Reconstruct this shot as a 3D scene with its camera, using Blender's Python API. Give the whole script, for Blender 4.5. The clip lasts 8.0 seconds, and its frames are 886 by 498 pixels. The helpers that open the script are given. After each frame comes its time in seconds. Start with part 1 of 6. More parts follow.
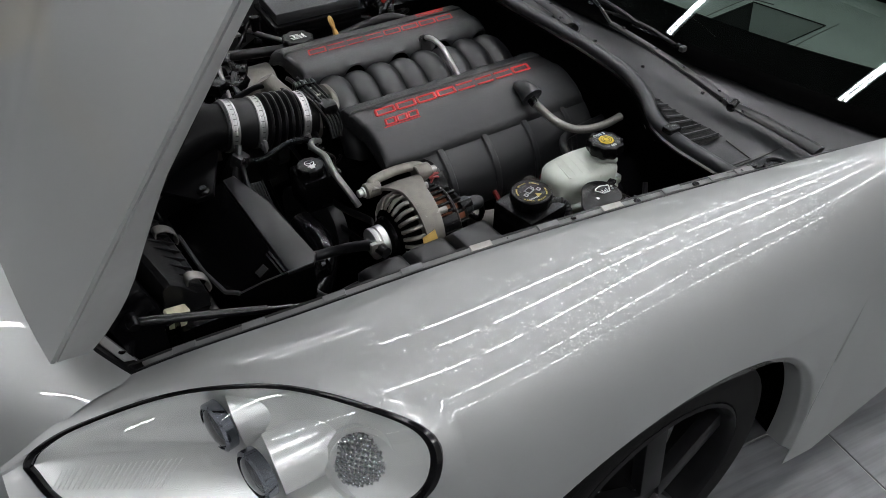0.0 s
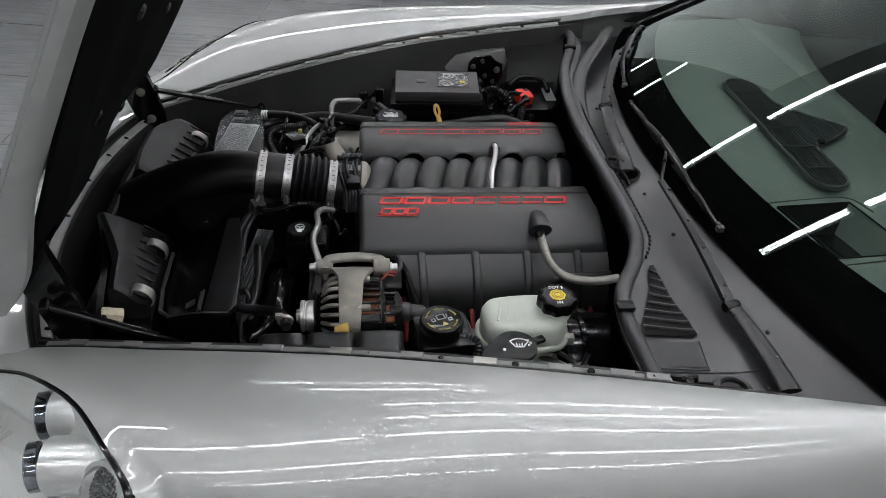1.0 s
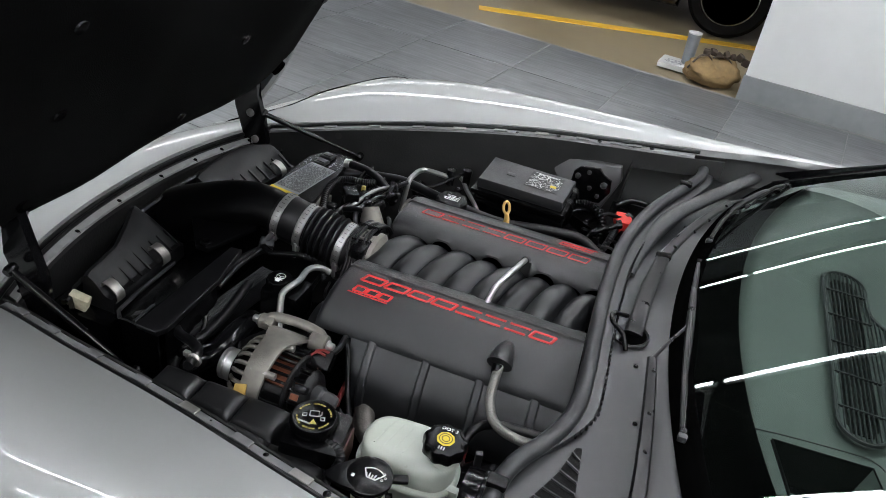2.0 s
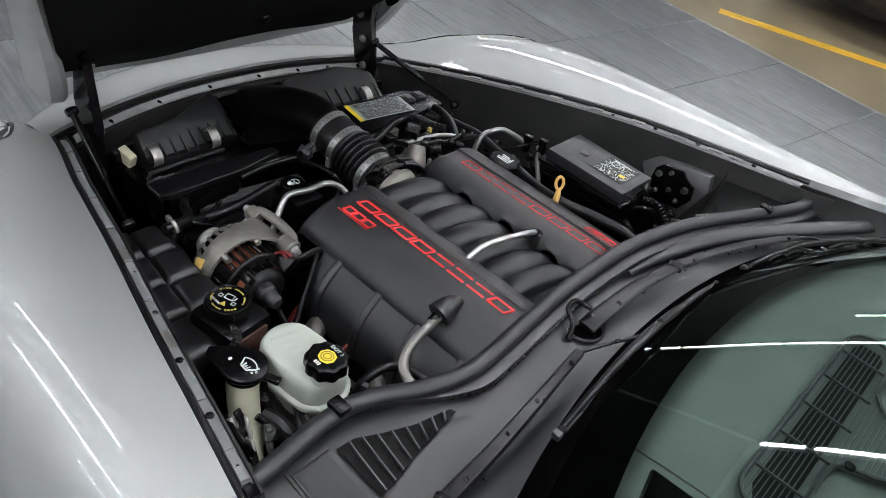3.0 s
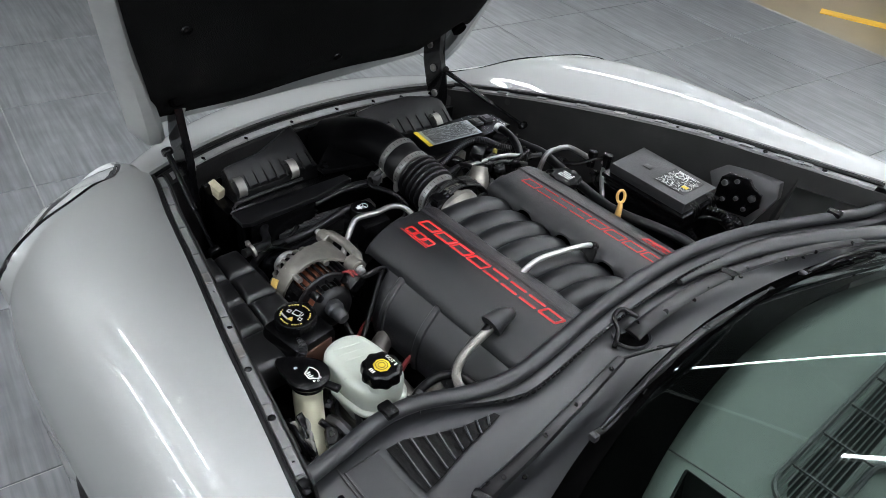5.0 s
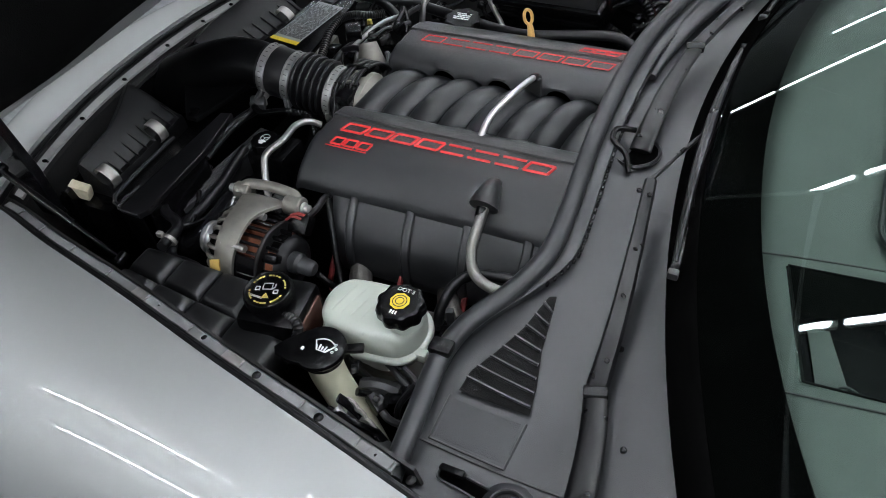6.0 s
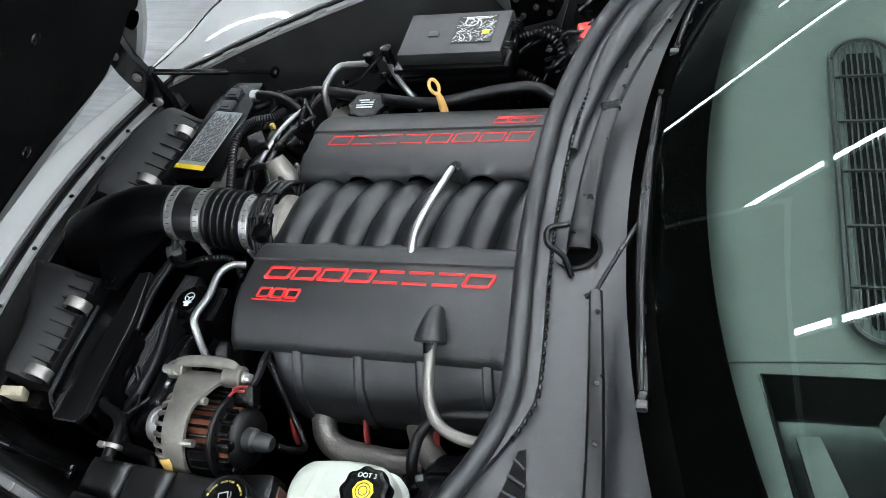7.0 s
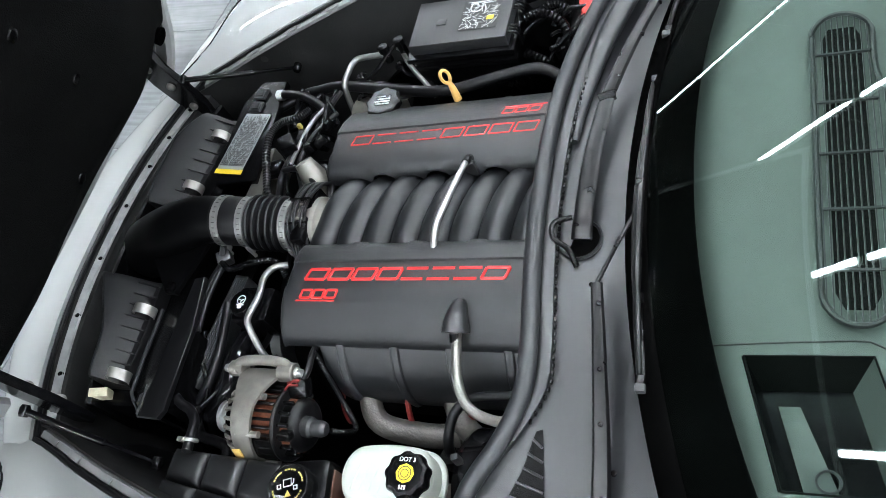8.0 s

┄┄┄┄┄┄┄┄┄┄┄┄┄┄┄┄┄┄┄┄

| Given instruction |
Using the material above, set down every line exactly, but skip the pictures.

| Exercise answer |
Reconstruct this shot as a 3D scene with its camera, using Blender's Python API. Give the whole script, for Blender 4.5. The clip lasts 8.0 seconds, and its frames are 886 by 498 pixels. The helpers that open the script are given. After each frame comes its time in seconds. Start with part 1 of 6. More parts follow.
0.0 s
1.0 s
2.0 s
3.0 s
5.0 s
6.0 s
7.0 s
8.0 s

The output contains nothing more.